— TASK OBJECTIVE —
Using the entries that follow, count the lines containing the word "with" and give that number by itself.

Excerpt from a dataset:
#####

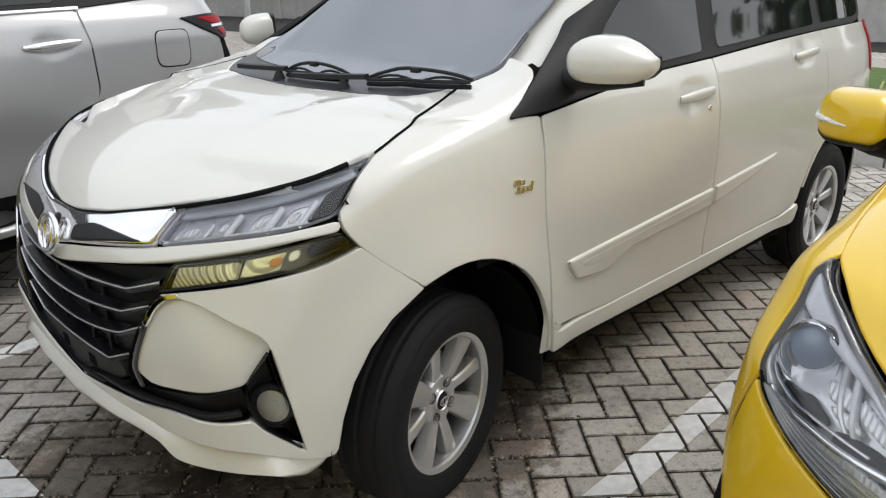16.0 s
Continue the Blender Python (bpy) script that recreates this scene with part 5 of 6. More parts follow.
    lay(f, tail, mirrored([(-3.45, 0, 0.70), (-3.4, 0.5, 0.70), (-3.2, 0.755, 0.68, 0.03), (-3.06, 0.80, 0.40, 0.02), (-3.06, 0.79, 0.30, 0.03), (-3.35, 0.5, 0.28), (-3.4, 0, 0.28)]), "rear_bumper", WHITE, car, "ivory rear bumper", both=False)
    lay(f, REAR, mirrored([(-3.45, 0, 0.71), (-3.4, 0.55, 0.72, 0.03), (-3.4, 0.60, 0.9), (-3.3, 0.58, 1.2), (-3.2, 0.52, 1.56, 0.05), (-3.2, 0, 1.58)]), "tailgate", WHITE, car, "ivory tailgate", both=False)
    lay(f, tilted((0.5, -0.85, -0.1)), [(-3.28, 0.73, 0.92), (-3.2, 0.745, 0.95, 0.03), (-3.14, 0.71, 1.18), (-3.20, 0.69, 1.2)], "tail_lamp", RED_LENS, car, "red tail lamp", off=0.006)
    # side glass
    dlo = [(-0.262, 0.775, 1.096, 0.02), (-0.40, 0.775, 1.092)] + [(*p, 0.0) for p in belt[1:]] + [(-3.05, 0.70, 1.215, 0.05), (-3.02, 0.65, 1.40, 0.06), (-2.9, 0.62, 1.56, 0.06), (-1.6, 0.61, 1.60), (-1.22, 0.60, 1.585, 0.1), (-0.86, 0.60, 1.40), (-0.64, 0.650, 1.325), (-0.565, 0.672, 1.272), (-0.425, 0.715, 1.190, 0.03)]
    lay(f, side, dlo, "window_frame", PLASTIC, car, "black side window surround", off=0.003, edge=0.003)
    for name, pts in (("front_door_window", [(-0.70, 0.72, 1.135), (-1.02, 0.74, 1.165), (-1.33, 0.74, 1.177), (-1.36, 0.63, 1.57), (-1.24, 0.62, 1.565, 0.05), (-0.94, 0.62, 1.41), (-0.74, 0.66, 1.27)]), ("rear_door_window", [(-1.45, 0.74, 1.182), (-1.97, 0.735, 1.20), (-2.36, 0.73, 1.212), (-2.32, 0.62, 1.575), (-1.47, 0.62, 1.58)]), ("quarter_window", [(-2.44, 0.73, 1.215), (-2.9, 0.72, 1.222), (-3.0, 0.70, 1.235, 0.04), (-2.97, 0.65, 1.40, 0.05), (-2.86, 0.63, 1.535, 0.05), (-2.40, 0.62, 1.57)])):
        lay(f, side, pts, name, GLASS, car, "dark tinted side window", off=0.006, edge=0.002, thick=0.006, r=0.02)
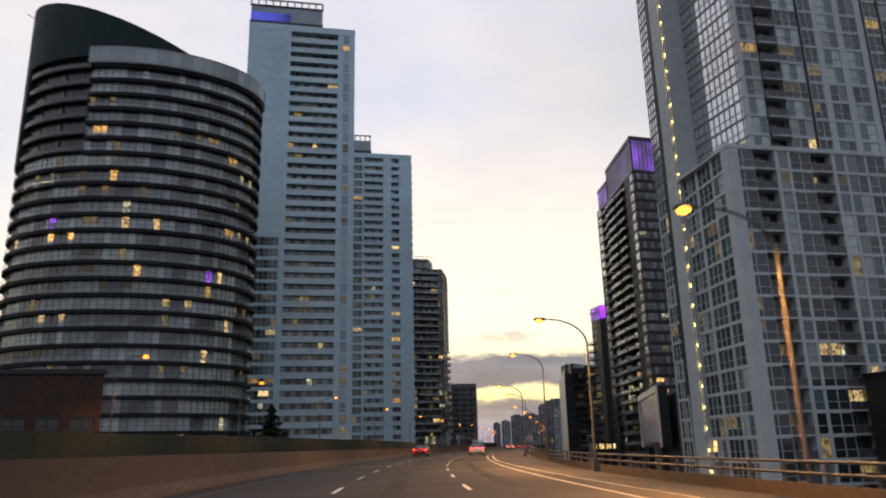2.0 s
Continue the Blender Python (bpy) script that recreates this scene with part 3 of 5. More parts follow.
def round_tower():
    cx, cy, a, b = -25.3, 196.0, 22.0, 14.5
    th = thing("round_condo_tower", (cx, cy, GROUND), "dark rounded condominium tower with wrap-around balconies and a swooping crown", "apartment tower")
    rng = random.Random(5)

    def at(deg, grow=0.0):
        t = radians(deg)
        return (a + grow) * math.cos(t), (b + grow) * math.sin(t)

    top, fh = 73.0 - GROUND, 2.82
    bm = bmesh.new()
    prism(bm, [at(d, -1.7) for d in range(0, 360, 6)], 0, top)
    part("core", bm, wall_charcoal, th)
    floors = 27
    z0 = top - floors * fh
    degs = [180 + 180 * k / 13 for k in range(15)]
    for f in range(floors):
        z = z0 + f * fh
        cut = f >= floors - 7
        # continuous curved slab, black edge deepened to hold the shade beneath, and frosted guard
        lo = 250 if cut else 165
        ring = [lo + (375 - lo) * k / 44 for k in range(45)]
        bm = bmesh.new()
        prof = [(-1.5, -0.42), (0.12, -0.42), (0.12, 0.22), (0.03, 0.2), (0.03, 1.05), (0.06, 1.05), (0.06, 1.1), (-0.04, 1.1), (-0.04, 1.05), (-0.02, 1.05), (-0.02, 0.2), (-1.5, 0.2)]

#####

— SOLUTION —
3